Provita dichiara: «È diffamatorio accostare qualcuno alle nostre attività»


Essere accostati all'operato di Provita Onlus è diffamazione. Lo dichiara la stessa organizzazione di estrema destra in un comunicato ufficiale.
Raccontando una storia smentita dal padre superiore della comunità religiosa in oggetto, l'organizzazione politica di Toni Brandi parla della conferenza “Gender: la follia arcobaleno a spese dei contribuenti” sostenendo che «inizialmente, l’incontro doveva tenersi a Milano, presso il PIME. Poi la sala è divenuta indisponibile, improvvisamente. Quindi l’incontro è stato spostato all’Euro Hotel della bella cittadina in provincia di Monza e Brianza».
Citando alcuni totalitarmi del secolo scorso ed omettendo dall'elenco quel fascismo che troppo spesso appare sin troppo vicino alla loro realtà, aggiunge:

I totalitarismi del secolo scorso (comunismo e nazismo) sono stati soppiantati da un nuovo totalitarismo, il “totalitarismo arcobaleno”: la cultura della morte si è incarnata nell’ideologia gender, nell’omosessualismo, nell’ipersessualismo. Le “classi sociali” marxiane sono state sostituite dagli orientamenti sessuali e i gender (generi), secondo il noto acronimo, che potrebbe essere di una lunghezza infinita LGBTQIA(…).
La dottoressa Silvana De Mari è una delle vittime di questa dittatura del pensiero unico che noi chiamiamo ironicamente “Gaystapo”.

Se quello che loro chiamano «ironicamente Gaystapo» è solitamente nota con il nome di scienza ufficiale, è nel tentativo di spergiure ulteriore odio che l'organizzazione di Toni Brandi aggiunge:

Anche in occasione di questo convegno, alcuni esponenti minori della suddetta “Gaystapo” si sono dati da fare nella loro opera diffamatoria, affermando che il PIME “sponsorizzava” l’ iniziativa.
Cosa totalmente falsa perché il PIME forniva solo la sala, dietro pagamento, come fa per tutti coloro che chiedono spazi all’interno della struttura (convegni, conferenze di lavoro, riunioni di condominio…). E lo fa senza ingiuste discriminazioni, come vorrebbero invece i professionisti della “antidiscriminazione”… Gli organizzatori, quindi, per evitare qualsiasi strumentalizzazione hanno pensati di usare una sede più neutra.

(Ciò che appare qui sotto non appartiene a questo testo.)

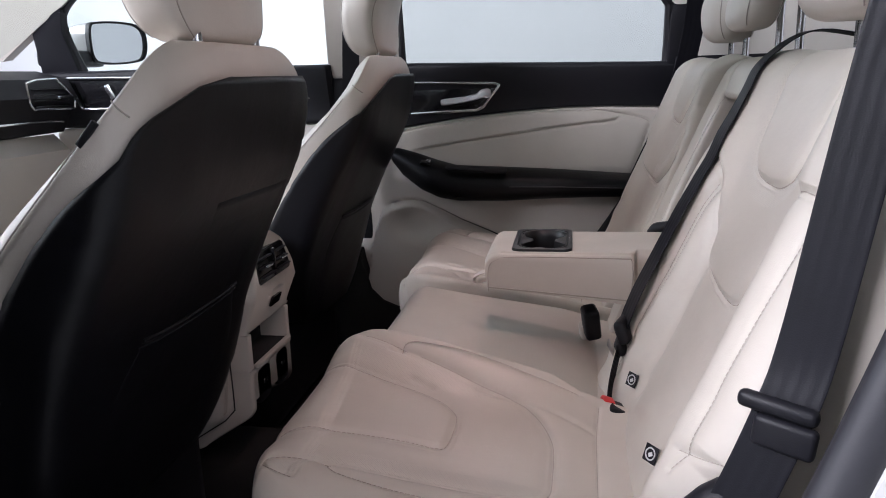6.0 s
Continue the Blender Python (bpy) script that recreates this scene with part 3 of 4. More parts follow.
# near front door, closed; out of view, added to block low light
ndoor = thing("front_door", (-1.2, -0.8, 0.5), "closed near front door, out of view, added to block light, cream inside and white outside", "car door", "car doors")
near_at = lambda a, b, d: (a, -float(far_y(b)) + d, b)
part("inner_panel", slab([(-1.62, 0.45), (-0.745, 0.45), (-0.745, 1.20), (-1.62, 1.22)], near_at, 0.03, 0.01), M_TRIM, ndoor)
part("outer_skin", slab([(-1.65, 0.42), (-0.745, 0.42), (-0.745, 1.19), (-1.65, 1.20)], lambda a, b, d: (a, -0.86 - d, b), 0.03, 0.01), M_PAINT, ndoor)
part("window_frame", tube([(x, -float(far_y(z)) - 0.005, z) for x, z in curve([(-1.545, 1.23), (-1.50, 1.375), (-1.40, 1.425), (-1.12, 1.525), (-1.0, 1.545), (-0.78, 1.545), (-0.72, 1.50), (-0.71, 1.45), (-0.735, 1.22)], 60)], 0.010, 8), M_RUBBER, ndoor)
glazing("pane", [(-1.50, 1.19), (-1.47, 1.41), (-1.12, 1.53), (-1.0, 1.55), (-0.77, 1.55), (-0.71, 1.49), (-0.73, 1.19)], lambda z: -far_y(z) - 0.012, G_CLEAR, ndoor)
# door mirror
mir = thing("door_mirror", (-1.55, 0.98, 1.25), "white door mirror with a black-rimmed glass", "mirror")
ring_m = curve([(-0.098, -0.058), (-0.104, 0.0), (-0.098, 0.058), (-0.075, 0.072), (0.0, 0.076), (0.066, 0.068), (0.094, 0.045), (0.100, 0.0), (0.090, -0.045), (0.066, -0.066), (0.0, -0.076), (-0.07, -0.074)], 48, True) * 0.88
mirror_at = lambda p, d, e=0.0: (-1.531 + 0.45 * p[0] + 0.92 * d - 0.95 * e, 1.0 + 1.06 * p[0] - 0.39 * d + 0.22 * e, 1.311 + p[1])
rim = part("rim", loft([[mirror_at(p * k, d) for p in ring_m] for k, d in ((1.0, -0.012), (1.0, 0.008), (0.97, 0.010), (0.92, 0.008), (0.90, -0.002))], True, False), M_BLACK, mir)
part("mirror_glass", loft([[mirror_at(p * k, 0.0) for p in ring_m] for k in (0.93, 0.5, 0.001)], True, False), M_MIRROR, mir, "mirror glass")
part("housing", loft([[mirror_at(p * k, -0.006, e) for p in ring_m] for k, e in ((0.985, 0.0), (0.98, 0.03), (0.93, 0.08), (0.78, 0.12), (0.5, 0.145), (0.1, 0.152))], True, False), M_PAINT, mir, "white painted housing")
part("foot", rbox((-1.62, 0.88, 1.262), (0.10, 0.20, 0.05), 0.015), M_BLACK, mir)


# ---- rear seats ----
BACK_TILT = 0.40


def back_x(z):
    return 0.049 + BACK_TILT * (z - 0.8)


def back_frame(a, b, d):
    return back_x(b) - 0.944 * d, a, b + 0.33 * d


def far_back_frame(a, b, d):
    """The narrow section leans a little further forward."""
    return back_x(b) - 0.012 - 0.944 * d, a, b + 0.33 * d


def cushion_z(x):
    return 0.735 - 0.15 * (x + 0.2)


def cushion_frame(a, b, d):
    return b - 0.1 * d, a, cushion_z(b) + d


def mirrored(pts, s, n=70):
    """Seam points in (height or length, distance from the middle of the car), as (a, b) of one side."""
    return curve([(s * m, b) for b, m in pts], n)


INSERT = [(1.205, 0.222), (1.183, 0.232), (1.132, 0.248), (1.085, 0.258), (1.062, 0.276), (1.051, 0.300), (1.047, 0.340), (1.047, 0.385), (1.051, 0.408), (1.062, 0.425), (1.085, 0.435), (1.12, 0.442), (1.205, 0.462)]
U_SEAM = [(1.060, 0.570), (1.060, 0.540), (1.054, 0.510), (1.035, 0.490), (1.0, 0.484), (0.970, 0.476), (0.945, 0.456), (0.928, 0.430), (0.922, 0.405), (0.921, 0.350), (0.924, 0.300), (0.930, 0.265), (0.945, 0.240), (0.967, 0.226), (0.990, 0.212), (1.012, 0.199), (1.030, 0.183), (1.044, 0.160), (1.054, 0.12)]
FAR_INSERT = [(1.205, 0.502), (1.182, 0.495), (1.14, 0.480), (1.10, 0.474), (1.081, 0.463), (1.073, 0.442), (1.069, 0.40), (1.067, 0.341), (1.072, 0.328), (1.083, 0.318), (1.122, 0.307), (1.205, 0.296)]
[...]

Se il sostenere che gli organizzatori «hanno pensati di usare una sede più neutra» è una un'affermazione che contraddice il loro sostenere che «la sala è improvvisamente divenuta indisponibile», assai più curioso è il loro sostenere che sarebbe stato diffamatorio asserire che il Pime appoggiasse la loro propaganda.
Il dizionario suggerisce che la diffamazione sia un «reato consistente nel danneggiamento dell'altrui reputazione o prestigio» e, tralasciando come la Costituzione preveda che a stabilire un reato debba essere un giudice e non certo un'organizzazione politica, se ne può concludere che Provita ci stia dicendo tranquillamente che essere accostati al loro operato sia un danneggiamento della reputazione.
Pare dunque si sia dinnanzi ad un'inaspettata sincerità da parte di quel gruppo omofobo che cercherà dichiaratamente di danneggiare la reputazione e il prestigio di chiunque non condivida il presunto orientamento sessuale del loro padrone.
E se il Pime dovesse veramente affittare le sue sale a chiunque «senza ingiuste discriminazioni», la teoria di Brandi ci porterebbe a dover pensare che non le potrebbero negare neppure chi chiede la legalizzazione della pedofilia sacerdotale o a chi ambisce a veder depenalizzato lo stupro. Tolta ogni moralità e sostenuto che tutto debba poter essere detto «senza ingiuste discriminazioni», non ci sarebbe limite all'odio che si potrebbe fomentare a danno della società.